Henry Petroski: So these issues are complicated. They’re time consuming. There are a lot of decisions to be made at each step along the way. They involve a certain amount of luck, a certain amount of thoughtfulness, a certain amount of inventiveness to reduce the cost as much as possible. But eventually, they do get done because they are necessary, as we know, because of the nature of infrastructure.

[music interlude]

Host: That’s our show for today, thanks for tuning in. We hope you enjoyed it. If you learned something, share this podcast with others, and consider subscribing to our feed. And until next time, safe travels.

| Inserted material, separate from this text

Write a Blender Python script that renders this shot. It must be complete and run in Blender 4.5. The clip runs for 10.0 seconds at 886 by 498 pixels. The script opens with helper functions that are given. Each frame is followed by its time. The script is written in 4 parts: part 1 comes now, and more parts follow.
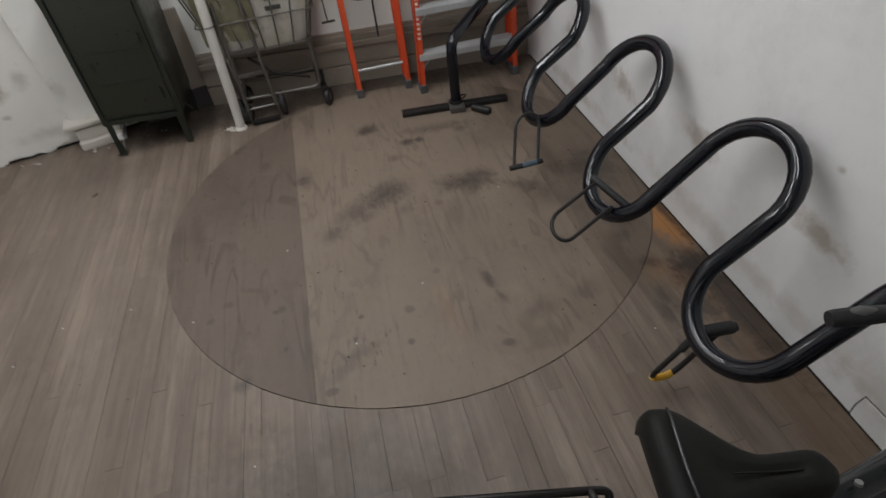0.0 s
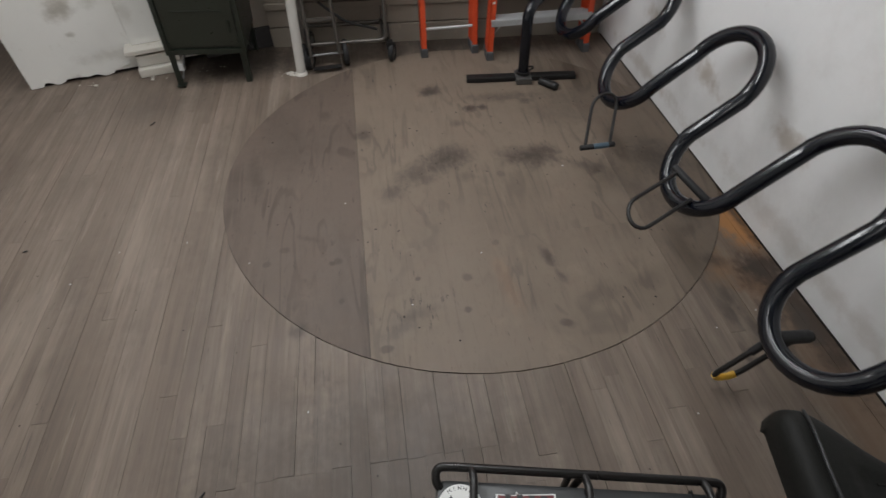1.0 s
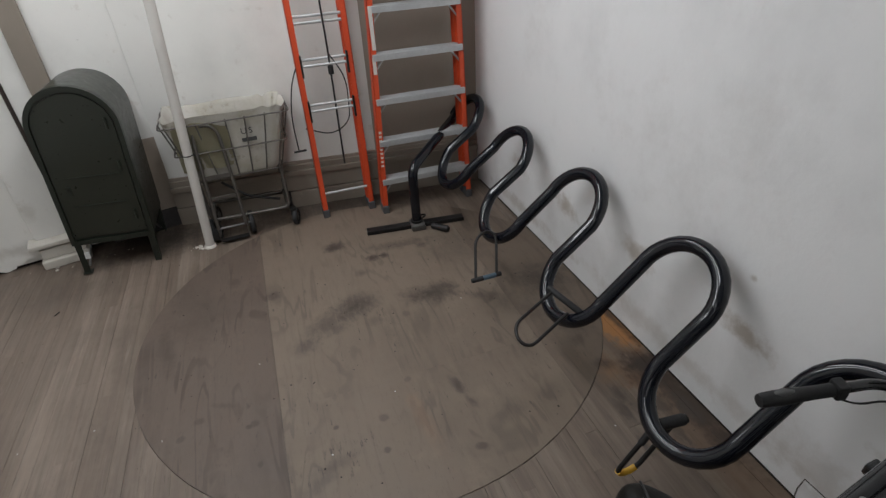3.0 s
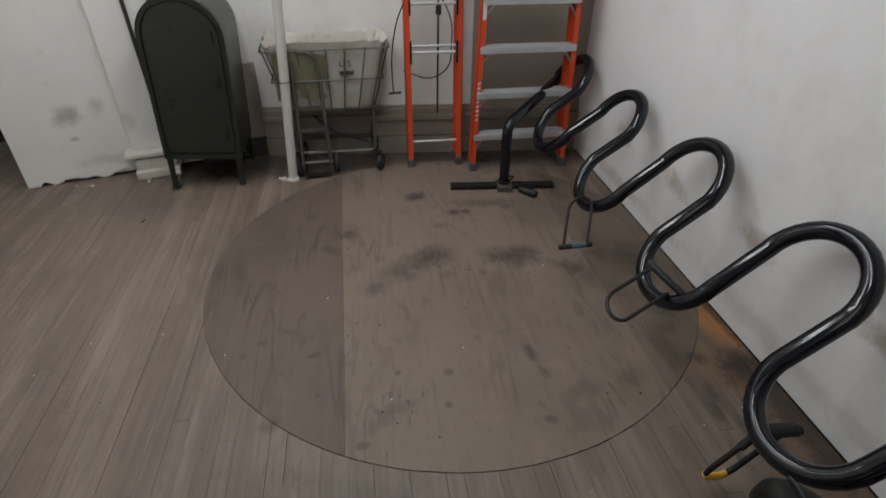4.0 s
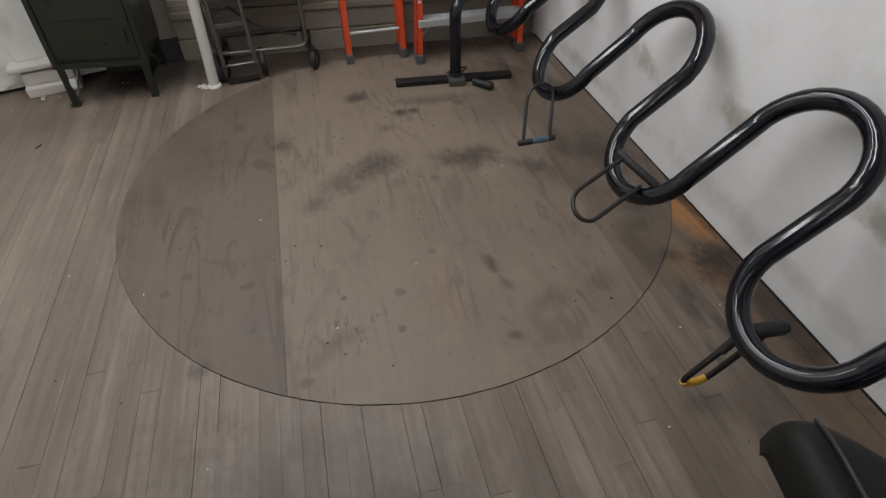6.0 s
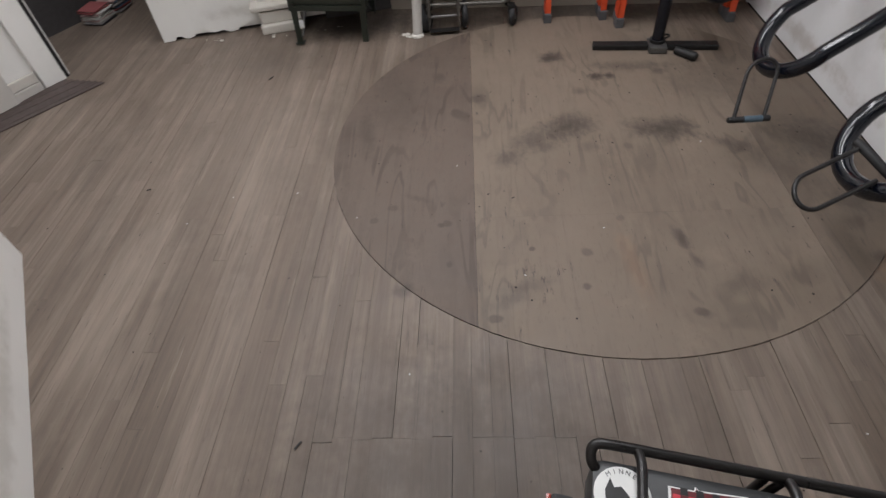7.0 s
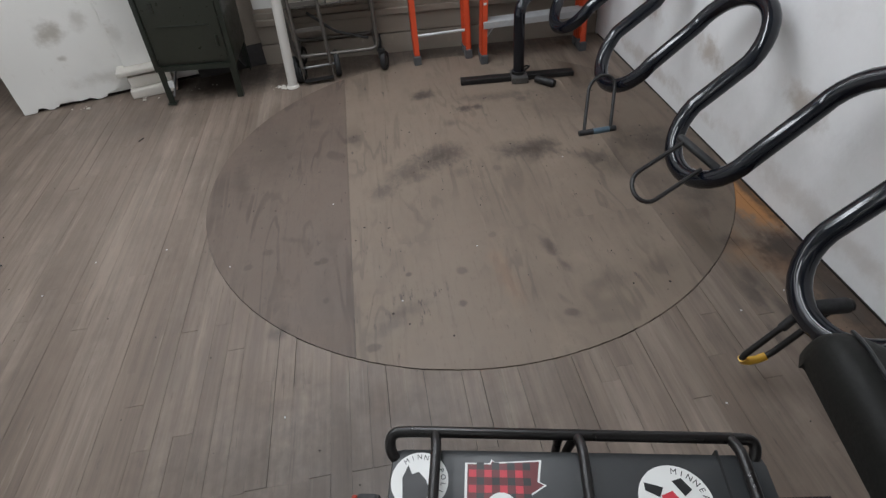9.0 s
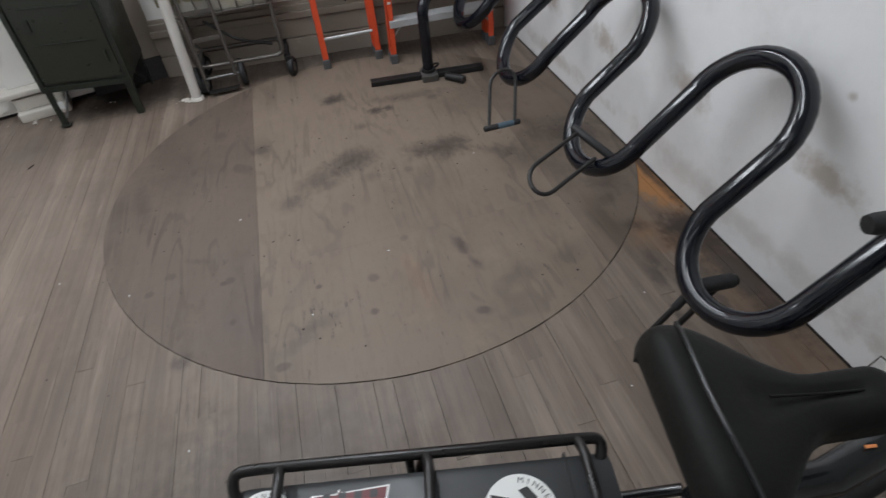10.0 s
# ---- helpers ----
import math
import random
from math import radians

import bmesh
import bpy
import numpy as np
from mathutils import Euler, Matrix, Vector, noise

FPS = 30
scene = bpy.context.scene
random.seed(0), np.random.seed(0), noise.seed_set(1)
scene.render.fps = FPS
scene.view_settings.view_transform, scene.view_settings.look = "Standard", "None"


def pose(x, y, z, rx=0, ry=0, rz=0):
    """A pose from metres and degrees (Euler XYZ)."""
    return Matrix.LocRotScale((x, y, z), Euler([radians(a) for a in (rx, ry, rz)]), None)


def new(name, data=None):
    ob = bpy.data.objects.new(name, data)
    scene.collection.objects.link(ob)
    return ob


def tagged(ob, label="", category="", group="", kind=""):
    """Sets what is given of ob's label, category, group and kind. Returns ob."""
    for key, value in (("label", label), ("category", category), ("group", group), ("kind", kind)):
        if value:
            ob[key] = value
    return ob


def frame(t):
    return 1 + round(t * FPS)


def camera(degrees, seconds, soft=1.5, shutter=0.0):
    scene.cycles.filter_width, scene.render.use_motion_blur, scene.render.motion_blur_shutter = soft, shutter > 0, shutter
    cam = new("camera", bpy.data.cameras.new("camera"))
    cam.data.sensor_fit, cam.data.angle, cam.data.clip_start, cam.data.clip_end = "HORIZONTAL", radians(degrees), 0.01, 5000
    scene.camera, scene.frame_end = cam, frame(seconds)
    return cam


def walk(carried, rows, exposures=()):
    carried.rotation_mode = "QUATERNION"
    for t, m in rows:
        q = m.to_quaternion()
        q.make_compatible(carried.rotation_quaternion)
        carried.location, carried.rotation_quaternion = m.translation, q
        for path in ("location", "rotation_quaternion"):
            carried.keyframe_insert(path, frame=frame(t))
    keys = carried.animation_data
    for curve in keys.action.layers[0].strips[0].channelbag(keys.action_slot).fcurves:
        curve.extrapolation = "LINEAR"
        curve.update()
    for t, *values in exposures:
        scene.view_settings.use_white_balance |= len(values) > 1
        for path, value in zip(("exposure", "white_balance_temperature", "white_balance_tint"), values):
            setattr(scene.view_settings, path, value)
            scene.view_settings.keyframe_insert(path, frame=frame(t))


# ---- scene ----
cam = camera(79.28, 10.0, soft=1.3, shutter=0.25)
ROWS = [
    (0.0, -0.1856, -2.1089, 1.6531, 45.584, 5.372, -14.263),
    (0.5, -0.1925, -2.0443, 1.6017, 42.681, -0.709, -16.642),
    (1.0, -0.3982, -2.0599, 1.6359, 42.943, 1.028, -8.463),
    (1.5, -0.4476, -2.0171, 1.6532, 44.345, -2.039, -4.281),
    (2.0, -0.3583, -2.0432, 1.6609, 47.214, -3.997, -6.691),
    (2.5, -0.2470, -2.1754, 1.6362, 53.468, 2.529, -16.504),
    (2.7, -0.2658, -2.2225, 1.7854, 56.140, 2.755, -19.996),
    (3.8, -0.3996, -2.1785, 1.6169, 58.097, 0.332, -12.484),
    (4.0, -0.3921, -2.1346, 1.5770, 55.357, -0.495, -9.088),
    (4.5, -0.4027, -2.0387, 1.6216, 48.454, -2.160, -5.565),
    (5.0, -0.3264, -1.9958, 1.5797, 46.264, -1.211, -5.006),
    (5.2, -0.2798, -1.9941, 1.5475, 45.756, -0.319, -8.748),
    (6.3, -0.2713, -1.9370, 1.3683, 45.565, 0.724, -14.361),
    (6.5, -0.3025, -1.9382, 1.3558, 44.908, 0.832, -13.608),
    (7.0, -0.5256, -2.0194, 1.4672, 42.375, 3.909, 1.156),
    (7.5, -0.4939, -2.0841, 1.5172, 46.340, 0.140, 4.340),
    (8.0, -0.3679, -2.0761, 1.4551, 48.355, -1.335, -2.732),
    (8.5, -0.3363, -2.0958, 1.4318, 49.292, 2.030, -7.747),
    (9.0, -0.3141, -2.0896, 1.3928, 47.175, 4.066, -8.830),
    (9.5, -0.2796, -2.0830, 1.3852, 46.045, 4.980, -10.644),
    (10.0, -0.1503, -2.0860, 1.3817, 46.338, 4.362, -15.906),
]
walk(cam, [(t, pose(x, y, z, rx, ry, rz)) for t, x, y, z, rx, ry, rz in ROWS],
     [(0.0, -0.10, 6500, 10), (0.6, -0.02, 6480, 10), (2.0, 0.00, 6450, 10), (2.6, -0.13, 6330, 10), (3.7, -0.30, 6480, 10), (4.0, -0.30, 6480, 10), (4.5, -0.11, 6480, 10), (5.2, -0.03, 6500, 10), (6.3, 0.12, 6500, 11),
      (7.2, 0.24, 6420, 14), (8.2, 0.22, 6250, 11), (9.2, 0.22, 6150, 10), (10.0, 0.22, 6150, 10)])

# ---- light ----
world = bpy.data.worlds.new("world")
scene.world = world
world.use_nodes = True
world.node_tree.nodes["Background"].inputs[0].default_value = (0.8, 0.87, 1.0, 1)
world.node_tree.nodes["Background"].inputs[1].default_value = 0.02
CEILING = 2.75


def overhead_light(x, y, power, size_x=0.25, size_y=2.4):
    data = bpy.data.lights.new("tube_and_fill_light", "AREA")
    data.shape, data.size, data.size_y, data.energy = "RECTANGLE", size_x, size_y, power
    data.color = (0.97, 0.985, 1.0)
    ob = new("tube_and_fill_light", data)
    ob.matrix_world = pose(x, y, CEILING - 0.16)
    return ob


LAMPS = ((-0.20, 0.05), (-1.30, 0.0), (-2.75, 1.35), (-0.75, -3.0))
# overhead tubes inferred from the rack's long highlights; number and places chosen
overhead_light(*LAMPS[0], 27)
overhead_light(*LAMPS[1], 25)
# added fill: no lamp known over the doorway corner or behind the camera
overhead_light(*LAMPS[2], 11)
overhead_light(*LAMPS[3], 1.5)


# ---- helpers of this scene ----
def mesh_from(name, bm, material):
    me = bpy.data.meshes.new(name)
    bm.to_mesh(me)
    bm.free()
    if material:
        me.materials.append(material)
    return me


def part(name, bm, material, parent=None, label=""):
    ob = new(name, mesh_from(name, bm, material))
    if parent:
        ob.parent = parent
    return tagged(ob, label)


def smooth(ob, angle=40):
    me = ob.data
    me.polygons.foreach_set("use_smooth", [True] * len(me.polygons))
    me.set_sharp_from_angle(angle=radians(angle))
    return ob


def empty(name, m, label, category, group="", kind=""):
    ob = new(name)
    ob.matrix_world = m
    ob.empty_display_size = 0.05
    return tagged(ob, label, category, group, kind)


def box_bm(x0, x1, y0, y1, z0, z1, bevel=0.0, bm=None, m=None):
    own = bmesh.new()
    bmesh.ops.create_cube(own, size=1)
    for v in own.verts:
        v.co = Vector((x0 + (v.co.x + 0.5) * (x1 - x0), y0 + (v.co.y + 0.5) * (y1 - y0), z0 + (v.co.z + 0.5) * (z1 - z0)))
    if bevel:
        bmesh.ops.bevel(own, geom=own.edges[:], offset=bevel, segments=2, affect="EDGES", profile=0.6)
    if m is not None:
        bmesh.ops.transform(own, matrix=m, verts=own.verts[:])
    if bm is None:
        return own
    merge(bm, own)
    return bm


def merge(bm, own):
    index = {}
    for v in own.verts:
        index[v] = bm.verts.new(v.co)
    for f in own.faces:
        try:
            bm.faces.new([index[v] for v in f.verts])
        except ValueError:
            pass
    own.free()


def sweep_bm(points, radius, sides=12, closed=False, bm=None, caps=True):
    """A tube along points; radius is a number or one per point."""
    bm = bm or bmesh.new()
    pts = [Vector(p) for p in points]
    n = len(pts)
    rad = radius if isinstance(radius, (list, tuple)) else [radius] * n
    tang = []
    for i in range(n):
        a = pts[i - 1] if (i > 0 or closed) else pts[i]
        b = pts[(i + 1) % n] if (i < n - 1 or closed) else pts[i]
        tang.append((b - a).normalized())
    up = Vector((0, 0, 1)) if abs(tang[0].z) < 0.9 else Vector((1, 0, 0))
    nrm = (up - tang[0] * up.dot(tang[0])).normalized()
    rings = []
    for i in range(n):
        nrm = (nrm - tang[i] * nrm.dot(tang[i])).normalized()
        bi = tang[i].cross(nrm)
        rings.append([bm.verts.new(pts[i] + (nrm * math.cos(2 * math.pi * k / sides) + bi * math.sin(2 * math.pi * k / sides)) * rad[i]) for k in range(sides)])
    for i in range(n if closed else n - 1):
        a, b = rings[i], rings[(i + 1) % n]
        for k in range(sides):
            bm.faces.new((a[k], a[(k + 1) % sides], b[(k + 1) % sides], b[k]))
    if caps and not closed:
        bm.faces.new(rings[0][::-1])
        bm.faces.new(rings[-1])
    bmesh.ops.recalc_face_normals(bm, faces=bm.faces[:])
    return bm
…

  1. The Highway Trust Fund is the source of grant funds that the Federal government gives to the states. And while the Constitution does not authorize the Federal government to own roads and bridges, through the trust fund, the Federal government may be said to pay for building them through grants. It is the states, cities, etc., who own the roads and bridges in their jurisdiction.
  2. Federal funds go primarily to state departments of transportation for construction projects. So, construction companies are more the direct beneficiaries of the funds than engineers and planners.
  3. The toll amounts cited are what is collected in only one direction. It is assumed that a vehicle paying the toll going one way across a bridge will also use the same bridge (or another tolled one in the same jurisdiction) on a return trip or commute, and so the toll amounts are for a round trip, effectively making the “real” one-way toll half of what is collected.